As the campaign for the Lok Sabha elections enters the final phase, the Kasturirangan report that dominated the poll debate in the high ranges of Idukki during the initial phase has been put on the back-burner and the constituency is currently witnessing a close contest focussed more on local issues.
All the main contestants in the fray are focussing mainly on people-to-people contact, covering the large area and topographically divergent constituency. United Democratic Front’s (UDF) Dean Kuriakose of the Congress, who has entered the second phase of campaigning, says it a difficult task to seek votes personally within the limited time available to him.
However, he is trying his best to do that, listening to local issues such as shortage of drinking water, lack of proper road connectivity, and inadequate healthcare facilities, especially in the remote areas. “My aim is to cover the maximum area in a limited time,” says Mr. Kuriakose.
At roadside conventions, the Congress candidate highlights the good work done by the UDF government in the State and the need to bring a secular government led by the Congress under the leadership of Rahul Gandhi at the Centre. He also focusses on the importance of the youth in shaping the future of the country, with development and social security for the poor getting equal importance.
To questions on the Kasturirangan committee recommendations, his is a standard reply: he would do everything possible to protect the farmers. No other State government has done as much to protect the farmers in the Western Ghats as the one in Kerala, he points out.
The constituency has been a stronghold of the UDF, and P.T. Thomas of the Congress had won here with a margin of over 74,000 votes in 2009.
The big question is whether the Congress would be able to repeat that victory post-Kasturirangan report.
Not so hot a topic
While the report is a key discussion point in the high ranges, it is not so in the lower reaches – Muvattupuzha, Kothamangalam, and Thodupuzha. In the estate areas too, the Kasturirangan report is not a major topic of discussion.

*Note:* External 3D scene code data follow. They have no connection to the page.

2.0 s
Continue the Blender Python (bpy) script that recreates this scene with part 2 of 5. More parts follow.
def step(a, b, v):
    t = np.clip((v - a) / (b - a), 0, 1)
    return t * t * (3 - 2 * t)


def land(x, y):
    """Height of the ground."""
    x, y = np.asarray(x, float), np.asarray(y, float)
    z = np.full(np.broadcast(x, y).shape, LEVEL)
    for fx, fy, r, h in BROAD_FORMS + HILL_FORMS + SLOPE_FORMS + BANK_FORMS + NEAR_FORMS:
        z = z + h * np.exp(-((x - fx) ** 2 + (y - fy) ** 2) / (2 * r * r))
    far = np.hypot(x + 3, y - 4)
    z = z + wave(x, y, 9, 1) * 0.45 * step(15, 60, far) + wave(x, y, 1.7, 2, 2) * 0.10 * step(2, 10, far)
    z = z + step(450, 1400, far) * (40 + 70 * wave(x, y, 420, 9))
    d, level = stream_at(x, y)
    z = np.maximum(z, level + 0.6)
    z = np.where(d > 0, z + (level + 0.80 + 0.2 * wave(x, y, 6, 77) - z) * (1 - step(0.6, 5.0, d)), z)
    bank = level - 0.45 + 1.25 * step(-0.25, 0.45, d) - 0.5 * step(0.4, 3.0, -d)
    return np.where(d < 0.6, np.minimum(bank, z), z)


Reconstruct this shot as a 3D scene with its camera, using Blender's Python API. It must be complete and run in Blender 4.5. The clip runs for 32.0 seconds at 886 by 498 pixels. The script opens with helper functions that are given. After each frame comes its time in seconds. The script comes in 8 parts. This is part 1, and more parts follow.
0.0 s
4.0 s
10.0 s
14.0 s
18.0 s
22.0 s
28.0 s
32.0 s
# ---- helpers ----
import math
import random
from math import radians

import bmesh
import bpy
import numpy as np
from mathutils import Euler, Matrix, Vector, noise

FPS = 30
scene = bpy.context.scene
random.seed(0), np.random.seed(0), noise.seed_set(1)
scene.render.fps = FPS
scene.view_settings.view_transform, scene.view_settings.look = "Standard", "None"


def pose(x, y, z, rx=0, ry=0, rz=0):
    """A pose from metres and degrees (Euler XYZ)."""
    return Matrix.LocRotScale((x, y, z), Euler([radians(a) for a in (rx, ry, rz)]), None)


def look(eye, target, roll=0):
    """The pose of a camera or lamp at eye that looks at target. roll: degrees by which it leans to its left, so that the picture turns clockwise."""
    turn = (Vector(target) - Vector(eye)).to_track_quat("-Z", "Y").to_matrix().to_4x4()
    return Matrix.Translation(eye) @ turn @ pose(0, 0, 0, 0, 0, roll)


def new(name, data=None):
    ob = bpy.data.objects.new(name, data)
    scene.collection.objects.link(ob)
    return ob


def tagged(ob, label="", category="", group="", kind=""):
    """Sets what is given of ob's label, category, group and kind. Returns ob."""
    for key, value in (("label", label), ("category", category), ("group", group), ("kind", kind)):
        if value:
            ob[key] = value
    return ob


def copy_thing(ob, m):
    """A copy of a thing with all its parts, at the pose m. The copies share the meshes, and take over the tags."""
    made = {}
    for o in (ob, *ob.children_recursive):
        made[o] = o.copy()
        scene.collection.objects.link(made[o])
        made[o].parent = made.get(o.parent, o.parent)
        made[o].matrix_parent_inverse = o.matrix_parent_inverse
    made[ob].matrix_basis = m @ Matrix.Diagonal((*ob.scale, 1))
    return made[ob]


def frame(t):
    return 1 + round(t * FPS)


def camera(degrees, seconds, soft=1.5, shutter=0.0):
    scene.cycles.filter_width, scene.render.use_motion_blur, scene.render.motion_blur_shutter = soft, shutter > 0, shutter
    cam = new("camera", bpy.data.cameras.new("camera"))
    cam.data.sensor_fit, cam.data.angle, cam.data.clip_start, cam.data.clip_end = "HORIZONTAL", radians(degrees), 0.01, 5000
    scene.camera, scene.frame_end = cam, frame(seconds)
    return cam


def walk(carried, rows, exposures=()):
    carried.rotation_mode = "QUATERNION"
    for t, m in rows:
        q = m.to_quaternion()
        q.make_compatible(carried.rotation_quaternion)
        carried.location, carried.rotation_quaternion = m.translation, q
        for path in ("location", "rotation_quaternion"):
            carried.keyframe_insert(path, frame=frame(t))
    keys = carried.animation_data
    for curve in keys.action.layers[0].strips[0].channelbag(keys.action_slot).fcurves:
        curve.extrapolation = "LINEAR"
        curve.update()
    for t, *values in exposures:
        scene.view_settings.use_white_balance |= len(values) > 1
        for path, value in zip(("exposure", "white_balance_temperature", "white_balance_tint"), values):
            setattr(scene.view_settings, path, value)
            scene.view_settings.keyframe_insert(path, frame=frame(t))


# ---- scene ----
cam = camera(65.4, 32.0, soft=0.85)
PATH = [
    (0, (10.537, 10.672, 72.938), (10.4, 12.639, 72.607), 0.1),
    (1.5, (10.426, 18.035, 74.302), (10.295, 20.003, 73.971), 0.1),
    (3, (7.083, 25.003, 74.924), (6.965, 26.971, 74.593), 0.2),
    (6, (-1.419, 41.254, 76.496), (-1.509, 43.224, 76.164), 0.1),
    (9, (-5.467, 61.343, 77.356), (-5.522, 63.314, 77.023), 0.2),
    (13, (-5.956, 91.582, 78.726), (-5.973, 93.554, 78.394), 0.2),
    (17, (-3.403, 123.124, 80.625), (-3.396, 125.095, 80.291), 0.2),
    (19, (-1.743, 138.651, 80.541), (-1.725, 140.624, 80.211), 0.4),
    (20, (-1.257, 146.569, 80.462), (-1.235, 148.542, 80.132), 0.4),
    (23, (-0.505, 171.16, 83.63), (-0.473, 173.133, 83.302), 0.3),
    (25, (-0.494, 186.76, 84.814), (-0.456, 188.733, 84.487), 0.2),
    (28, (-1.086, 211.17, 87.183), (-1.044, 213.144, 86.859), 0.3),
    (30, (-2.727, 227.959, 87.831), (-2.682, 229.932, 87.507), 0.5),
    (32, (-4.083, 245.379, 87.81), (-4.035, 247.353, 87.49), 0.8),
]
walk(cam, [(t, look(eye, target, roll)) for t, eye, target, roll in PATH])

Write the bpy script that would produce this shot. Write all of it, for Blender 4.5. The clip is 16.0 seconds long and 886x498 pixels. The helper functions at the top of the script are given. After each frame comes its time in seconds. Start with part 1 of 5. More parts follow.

Left Democratic Front-backed Independent Joice George is also moving at a frenetic pace with his focus on the rural areas.
At campaign meetings, he says that he came on the poll scene accidentally and that he will stand by the people who are at the receiving end of the Madhav Gadgil and Kasturirangan reports on the Western Ghats.
The High Range Protection Council has also put up some posters in the constituency soliciting votes for Mr. George, who was its legal adviser.
What is becoming increasingly evident as the polling date nears is that political leaders who were in the forefront of the struggle against the Kasturirangan committee recommendations under the banner of the High Range Protection Council have gone their different ways and are now engaged in the election campaign on political lines.
However, an LDF leader said: “The high ranges had witnessed a number of agitations against the report and how it will influence the voters is a key question.”
The BJP, which has taken an entirely different stand on the Western Ghats issue rooting for the Gadgil committee recommendations, is stressing on the ‘Gujarat development model.’
Its candidate Sabu Varghese is seeking votes for a change of governance.
Unlike other constituencies, Idukki’s specialty is that its voting population encompass a vastly divergent range including estate workers of Tamil origin, settler-farmers in the high and low ranges, tribespeople in the high ranges and business community and professionals in the lower reaches.